> _AIM OF THE EXERCISE_: Transcribe each line exactly.

Records excerpted from a collection

* * * * * * * * *

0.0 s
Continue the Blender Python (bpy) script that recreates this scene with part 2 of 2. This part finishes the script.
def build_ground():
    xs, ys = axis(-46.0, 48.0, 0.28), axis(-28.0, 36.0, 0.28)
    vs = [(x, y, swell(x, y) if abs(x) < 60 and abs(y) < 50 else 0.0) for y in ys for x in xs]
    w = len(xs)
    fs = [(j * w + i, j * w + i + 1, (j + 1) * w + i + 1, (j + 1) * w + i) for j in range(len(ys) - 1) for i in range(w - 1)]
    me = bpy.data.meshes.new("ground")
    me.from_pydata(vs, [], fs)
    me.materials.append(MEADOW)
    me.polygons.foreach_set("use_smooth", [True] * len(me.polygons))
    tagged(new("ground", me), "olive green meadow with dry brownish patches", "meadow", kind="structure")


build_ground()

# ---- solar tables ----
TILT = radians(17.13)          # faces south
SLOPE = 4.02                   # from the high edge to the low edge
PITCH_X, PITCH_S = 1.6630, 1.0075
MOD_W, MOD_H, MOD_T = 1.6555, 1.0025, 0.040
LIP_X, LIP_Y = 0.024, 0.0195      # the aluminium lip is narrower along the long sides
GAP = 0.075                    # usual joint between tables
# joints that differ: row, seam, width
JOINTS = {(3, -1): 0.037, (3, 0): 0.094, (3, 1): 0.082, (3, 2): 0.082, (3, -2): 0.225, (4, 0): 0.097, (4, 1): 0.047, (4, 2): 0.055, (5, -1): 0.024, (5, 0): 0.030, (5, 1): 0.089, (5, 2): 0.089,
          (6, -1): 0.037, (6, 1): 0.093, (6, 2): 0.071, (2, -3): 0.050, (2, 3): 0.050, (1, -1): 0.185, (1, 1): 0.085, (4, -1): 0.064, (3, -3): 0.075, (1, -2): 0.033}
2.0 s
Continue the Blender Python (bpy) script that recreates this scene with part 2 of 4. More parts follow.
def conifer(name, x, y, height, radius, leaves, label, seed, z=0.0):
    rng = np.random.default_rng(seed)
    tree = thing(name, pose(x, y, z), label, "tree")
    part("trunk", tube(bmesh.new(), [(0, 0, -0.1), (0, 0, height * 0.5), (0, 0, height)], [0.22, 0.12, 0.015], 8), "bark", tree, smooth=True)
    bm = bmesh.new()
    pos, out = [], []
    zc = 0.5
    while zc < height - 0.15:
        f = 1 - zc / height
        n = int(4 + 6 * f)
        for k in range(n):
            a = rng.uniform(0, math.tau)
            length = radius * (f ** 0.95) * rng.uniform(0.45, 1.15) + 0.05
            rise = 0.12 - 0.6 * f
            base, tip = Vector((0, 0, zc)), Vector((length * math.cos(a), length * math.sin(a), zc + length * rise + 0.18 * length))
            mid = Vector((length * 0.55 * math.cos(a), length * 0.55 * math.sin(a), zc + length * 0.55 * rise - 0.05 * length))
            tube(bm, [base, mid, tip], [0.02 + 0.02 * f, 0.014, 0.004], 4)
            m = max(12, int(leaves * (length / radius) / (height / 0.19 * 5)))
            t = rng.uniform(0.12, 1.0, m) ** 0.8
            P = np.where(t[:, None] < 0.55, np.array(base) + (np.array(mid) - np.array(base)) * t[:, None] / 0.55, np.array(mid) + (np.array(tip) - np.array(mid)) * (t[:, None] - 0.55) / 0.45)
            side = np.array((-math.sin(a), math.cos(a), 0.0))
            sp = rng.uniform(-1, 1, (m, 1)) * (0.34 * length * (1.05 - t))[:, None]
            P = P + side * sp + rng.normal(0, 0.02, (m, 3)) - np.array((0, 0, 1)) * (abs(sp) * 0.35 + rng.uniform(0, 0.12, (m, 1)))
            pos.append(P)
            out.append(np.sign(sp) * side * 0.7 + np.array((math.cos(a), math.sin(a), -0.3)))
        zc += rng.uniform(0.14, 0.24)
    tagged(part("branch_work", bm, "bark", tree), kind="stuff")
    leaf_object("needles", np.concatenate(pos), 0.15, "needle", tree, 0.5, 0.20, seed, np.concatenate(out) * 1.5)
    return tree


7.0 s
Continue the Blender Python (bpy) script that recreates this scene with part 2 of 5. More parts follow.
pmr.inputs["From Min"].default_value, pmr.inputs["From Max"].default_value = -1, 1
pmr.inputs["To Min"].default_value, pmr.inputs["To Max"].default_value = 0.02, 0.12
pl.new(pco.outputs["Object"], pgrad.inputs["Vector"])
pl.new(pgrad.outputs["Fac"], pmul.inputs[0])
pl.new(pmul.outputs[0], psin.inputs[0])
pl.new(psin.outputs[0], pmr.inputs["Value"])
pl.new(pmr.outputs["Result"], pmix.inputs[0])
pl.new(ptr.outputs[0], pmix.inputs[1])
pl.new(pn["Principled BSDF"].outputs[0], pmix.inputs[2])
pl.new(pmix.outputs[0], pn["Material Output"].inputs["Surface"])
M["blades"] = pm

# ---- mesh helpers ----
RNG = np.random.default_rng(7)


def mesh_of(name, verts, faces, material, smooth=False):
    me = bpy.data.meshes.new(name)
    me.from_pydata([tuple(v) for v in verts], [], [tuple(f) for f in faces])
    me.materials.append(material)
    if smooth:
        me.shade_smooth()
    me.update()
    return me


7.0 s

* * * * * * * * *

> _EXERCISE OUTPUT_:
0.0 s
Continue the Blender Python (bpy) script that recreates this scene with part 2 of 2. This part finishes the script.
def build_ground():
    xs, ys = axis(-46.0, 48.0, 0.28), axis(-28.0, 36.0, 0.28)
    vs = [(x, y, swell(x, y) if abs(x) < 60 and abs(y) < 50 else 0.0) for y in ys for x in xs]
    w = len(xs)
    fs = [(j * w + i, j * w + i + 1, (j + 1) * w + i + 1, (j + 1) * w + i) for j in range(len(ys) - 1) for i in range(w - 1)]
    me = bpy.data.meshes.new("ground")
    me.from_pydata(vs, [], fs)
    me.materials.append(MEADOW)
    me.polygons.foreach_set("use_smooth", [True] * len(me.polygons))
    tagged(new("ground", me), "olive green meadow with dry brownish patches", "meadow", kind="structure")


build_ground()

# ---- solar tables ----
TILT = radians(17.13)          # faces south
SLOPE = 4.02                   # from the high edge to the low edge
PITCH_X, PITCH_S = 1.6630, 1.0075
MOD_W, MOD_H, MOD_T = 1.6555, 1.0025, 0.040
LIP_X, LIP_Y = 0.024, 0.0195      # the aluminium lip is narrower along the long sides
GAP = 0.075                    # usual joint between tables
# joints that differ: row, seam, width
JOINTS = {(3, -1): 0.037, (3, 0): 0.094, (3, 1): 0.082, (3, 2): 0.082, (3, -2): 0.225, (4, 0): 0.097, (4, 1): 0.047, (4, 2): 0.055, (5, -1): 0.024, (5, 0): 0.030, (5, 1): 0.089, (5, 2): 0.089,
          (6, -1): 0.037, (6, 1): 0.093, (6, 2): 0.071, (2, -3): 0.050, (2, 3): 0.050, (1, -1): 0.185, (1, 1): 0.085, (4, -1): 0.064, (3, -3): 0.075, (1, -2): 0.033}
2.0 s
Continue the Blender Python (bpy) script that recreates this scene with part 2 of 4. More parts follow.
def conifer(name, x, y, height, radius, leaves, label, seed, z=0.0):
    rng = np.random.default_rng(seed)
    tree = thing(name, pose(x, y, z), label, "tree")
    part("trunk", tube(bmesh.new(), [(0, 0, -0.1), (0, 0, height * 0.5), (0, 0, height)], [0.22, 0.12, 0.015], 8), "bark", tree, smooth=True)
    bm = bmesh.new()
    pos, out = [], []
    zc = 0.5
    while zc < height - 0.15:
        f = 1 - zc / height
        n = int(4 + 6 * f)
        for k in range(n):
            a = rng.uniform(0, math.tau)
            length = radius * (f ** 0.95) * rng.uniform(0.45, 1.15) + 0.05
            rise = 0.12 - 0.6 * f
            base, tip = Vector((0, 0, zc)), Vector((length * math.cos(a), length * math.sin(a), zc + length * rise + 0.18 * length))
            mid = Vector((length * 0.55 * math.cos(a), length * 0.55 * math.sin(a), zc + length * 0.55 * rise - 0.05 * length))
            tube(bm, [base, mid, tip], [0.02 + 0.02 * f, 0.014, 0.004], 4)
            m = max(12, int(leaves * (length / radius) / (height / 0.19 * 5)))
            t = rng.uniform(0.12, 1.0, m) ** 0.8
            P = np.where(t[:, None] < 0.55, np.array(base) + (np.array(mid) - np.array(base)) * t[:, None] / 0.55, np.array(mid) + (np.array(tip) - np.array(mid)) * (t[:, None] - 0.55) / 0.45)
            side = np.array((-math.sin(a), math.cos(a), 0.0))
            sp = rng.uniform(-1, 1, (m, 1)) * (0.34 * length * (1.05 - t))[:, None]
            P = P + side * sp + rng.normal(0, 0.02, (m, 3)) - np.array((0, 0, 1)) * (abs(sp) * 0.35 + rng.uniform(0, 0.12, (m, 1)))
            pos.append(P)
            out.append(np.sign(sp) * side * 0.7 + np.array((math.cos(a), math.sin(a), -0.3)))
        zc += rng.uniform(0.14, 0.24)
    tagged(part("branch_work", bm, "bark", tree), kind="stuff")
    leaf_object("needles", np.concatenate(pos), 0.15, "needle", tree, 0.5, 0.20, seed, np.concatenate(out) * 1.5)
    return tree


7.0 s
Continue the Blender Python (bpy) script that recreates this scene with part 2 of 5. More parts follow.
pmr.inputs["From Min"].default_value, pmr.inputs["From Max"].default_value = -1, 1
pmr.inputs["To Min"].default_value, pmr.inputs["To Max"].default_value = 0.02, 0.12
pl.new(pco.outputs["Object"], pgrad.inputs["Vector"])
pl.new(pgrad.outputs["Fac"], pmul.inputs[0])
pl.new(pmul.outputs[0], psin.inputs[0])
pl.new(psin.outputs[0], pmr.inputs["Value"])
pl.new(pmr.outputs["Result"], pmix.inputs[0])
pl.new(ptr.outputs[0], pmix.inputs[1])
pl.new(pn["Principled BSDF"].outputs[0], pmix.inputs[2])
pl.new(pmix.outputs[0], pn["Material Output"].inputs["Surface"])
M["blades"] = pm

# ---- mesh helpers ----
RNG = np.random.default_rng(7)


def mesh_of(name, verts, faces, material, smooth=False):
    me = bpy.data.meshes.new(name)
    me.from_pydata([tuple(v) for v in verts], [], [tuple(f) for f in faces])
    me.materials.append(material)
    if smooth:
        me.shade_smooth()
    me.update()
    return me


7.0 s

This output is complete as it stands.